French writer Patrick Modiano attends a news conference at the French publishing house Gallimard in Paris October 9, 2014. [Photo/Agencies] |
The 2014 Nobel Prize in Literature was awarded to French author Patrick Modiano for "the art of memory with which he has evoked the most ungraspable human destinies", the Swedish Academy announced on Thursday in Stockholm.
Modiano's works have centered on memory, oblivion, identity and guilt that often took place during the German occupation of World War Two.
Modiano was born on July 30, 1945, in Boulogne-Billancourt, a suburb of Paris.
At the age of just 23, he made his debut as a writer with the novel La place de l'etoile, a book that attracted a great deal of recognition and soon made him a household name in France.

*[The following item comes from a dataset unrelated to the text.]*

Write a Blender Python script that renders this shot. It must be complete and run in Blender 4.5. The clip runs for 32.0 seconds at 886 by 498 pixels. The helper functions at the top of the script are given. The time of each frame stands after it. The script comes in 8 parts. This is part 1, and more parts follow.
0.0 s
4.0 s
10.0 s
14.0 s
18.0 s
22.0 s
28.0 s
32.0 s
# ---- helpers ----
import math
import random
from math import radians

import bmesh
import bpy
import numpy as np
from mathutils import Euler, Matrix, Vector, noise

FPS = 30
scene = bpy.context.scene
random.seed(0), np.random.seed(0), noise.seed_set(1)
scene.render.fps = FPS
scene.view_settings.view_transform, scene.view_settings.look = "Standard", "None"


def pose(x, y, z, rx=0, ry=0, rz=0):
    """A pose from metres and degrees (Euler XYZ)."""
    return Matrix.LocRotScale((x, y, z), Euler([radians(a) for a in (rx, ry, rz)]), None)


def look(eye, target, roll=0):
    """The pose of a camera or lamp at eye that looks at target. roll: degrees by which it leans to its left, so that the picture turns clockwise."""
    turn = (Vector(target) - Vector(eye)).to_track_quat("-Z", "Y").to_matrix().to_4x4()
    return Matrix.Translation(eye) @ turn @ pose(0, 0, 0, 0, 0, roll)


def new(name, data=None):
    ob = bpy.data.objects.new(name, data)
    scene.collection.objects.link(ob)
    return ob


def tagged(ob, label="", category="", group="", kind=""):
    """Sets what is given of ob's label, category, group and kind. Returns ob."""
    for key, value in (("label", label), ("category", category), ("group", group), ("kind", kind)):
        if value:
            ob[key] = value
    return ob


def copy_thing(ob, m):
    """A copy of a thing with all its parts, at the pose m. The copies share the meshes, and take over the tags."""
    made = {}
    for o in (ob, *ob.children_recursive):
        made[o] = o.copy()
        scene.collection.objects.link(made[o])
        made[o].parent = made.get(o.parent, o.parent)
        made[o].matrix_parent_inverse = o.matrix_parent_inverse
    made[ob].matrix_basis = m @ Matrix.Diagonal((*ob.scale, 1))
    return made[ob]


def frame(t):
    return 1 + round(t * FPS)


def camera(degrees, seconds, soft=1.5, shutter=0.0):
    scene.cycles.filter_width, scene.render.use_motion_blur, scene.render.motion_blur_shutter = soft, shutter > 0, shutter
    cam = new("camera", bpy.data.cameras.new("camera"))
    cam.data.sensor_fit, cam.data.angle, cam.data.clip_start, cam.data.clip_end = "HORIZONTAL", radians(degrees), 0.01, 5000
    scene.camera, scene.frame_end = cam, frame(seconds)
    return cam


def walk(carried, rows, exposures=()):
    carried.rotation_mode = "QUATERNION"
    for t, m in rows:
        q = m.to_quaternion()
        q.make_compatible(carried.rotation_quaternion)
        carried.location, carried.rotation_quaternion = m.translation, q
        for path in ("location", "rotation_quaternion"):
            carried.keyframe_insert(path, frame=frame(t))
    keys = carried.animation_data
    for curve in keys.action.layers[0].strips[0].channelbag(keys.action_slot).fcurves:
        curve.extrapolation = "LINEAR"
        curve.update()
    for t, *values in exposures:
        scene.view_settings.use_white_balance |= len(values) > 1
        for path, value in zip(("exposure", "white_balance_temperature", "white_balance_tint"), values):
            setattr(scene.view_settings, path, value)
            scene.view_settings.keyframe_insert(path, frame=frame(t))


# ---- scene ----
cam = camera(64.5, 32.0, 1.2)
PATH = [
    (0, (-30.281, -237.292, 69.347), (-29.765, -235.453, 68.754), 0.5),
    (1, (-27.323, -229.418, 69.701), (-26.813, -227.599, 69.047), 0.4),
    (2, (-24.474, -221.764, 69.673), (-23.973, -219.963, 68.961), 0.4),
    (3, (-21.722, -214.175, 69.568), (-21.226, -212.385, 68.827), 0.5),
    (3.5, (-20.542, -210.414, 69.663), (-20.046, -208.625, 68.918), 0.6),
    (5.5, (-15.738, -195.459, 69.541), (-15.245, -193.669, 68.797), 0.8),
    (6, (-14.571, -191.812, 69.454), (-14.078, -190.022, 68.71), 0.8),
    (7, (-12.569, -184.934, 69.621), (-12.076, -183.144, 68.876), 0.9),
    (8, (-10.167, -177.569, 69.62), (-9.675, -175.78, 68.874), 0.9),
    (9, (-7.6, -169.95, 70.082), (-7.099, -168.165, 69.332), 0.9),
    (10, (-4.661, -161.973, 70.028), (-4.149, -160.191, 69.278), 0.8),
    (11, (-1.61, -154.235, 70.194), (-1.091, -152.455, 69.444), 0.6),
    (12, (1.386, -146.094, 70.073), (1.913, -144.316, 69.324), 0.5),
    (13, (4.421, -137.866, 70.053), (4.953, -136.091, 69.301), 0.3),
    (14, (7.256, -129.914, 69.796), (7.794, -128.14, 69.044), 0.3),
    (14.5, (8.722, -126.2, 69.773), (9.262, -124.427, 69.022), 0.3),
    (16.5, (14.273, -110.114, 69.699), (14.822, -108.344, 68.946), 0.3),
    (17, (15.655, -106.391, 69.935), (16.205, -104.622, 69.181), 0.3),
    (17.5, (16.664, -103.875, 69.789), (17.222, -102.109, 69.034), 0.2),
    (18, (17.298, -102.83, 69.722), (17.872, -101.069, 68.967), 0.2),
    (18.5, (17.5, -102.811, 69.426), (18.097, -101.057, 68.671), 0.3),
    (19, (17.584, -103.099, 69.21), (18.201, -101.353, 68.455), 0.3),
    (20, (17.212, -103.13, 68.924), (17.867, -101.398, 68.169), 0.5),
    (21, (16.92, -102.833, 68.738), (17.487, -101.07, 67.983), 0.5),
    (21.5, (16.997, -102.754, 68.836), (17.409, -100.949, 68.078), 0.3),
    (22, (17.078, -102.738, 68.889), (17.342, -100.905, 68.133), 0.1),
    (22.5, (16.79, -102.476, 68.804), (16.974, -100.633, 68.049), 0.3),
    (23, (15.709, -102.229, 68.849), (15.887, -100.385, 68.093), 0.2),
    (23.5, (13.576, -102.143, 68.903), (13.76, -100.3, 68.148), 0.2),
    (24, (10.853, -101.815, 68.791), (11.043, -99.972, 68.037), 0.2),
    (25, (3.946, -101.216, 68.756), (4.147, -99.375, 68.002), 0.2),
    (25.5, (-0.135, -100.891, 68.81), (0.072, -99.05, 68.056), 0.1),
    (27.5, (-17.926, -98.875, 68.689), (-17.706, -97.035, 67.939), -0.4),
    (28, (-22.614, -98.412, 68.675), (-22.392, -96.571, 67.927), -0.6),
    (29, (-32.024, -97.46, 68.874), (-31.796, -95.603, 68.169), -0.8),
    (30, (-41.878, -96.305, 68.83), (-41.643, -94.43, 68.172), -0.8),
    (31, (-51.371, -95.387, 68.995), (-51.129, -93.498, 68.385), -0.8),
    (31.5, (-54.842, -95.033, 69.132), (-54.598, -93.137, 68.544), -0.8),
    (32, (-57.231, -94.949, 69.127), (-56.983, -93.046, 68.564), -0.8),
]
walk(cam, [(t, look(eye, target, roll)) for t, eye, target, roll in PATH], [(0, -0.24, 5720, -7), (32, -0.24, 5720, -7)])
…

Modiano has written novels, documentaries, autobiography, film scripts, and even children's books.
Although relatively unknown outside of France, Modiano was introduced to China as early as the 1980s and some of his works have been translated into Chinese, such as Rue des boutiques obscures, Villa Triste and Dans le café de la jeunesse perdue.
According to a report from Beijing Youth Daily, "We have copyrights of Modiano's eight books, and we are planning to publish a series of his works", said Pen Lun, a senior editor of the Shanghai-based publishing house, Jiujiu Reader.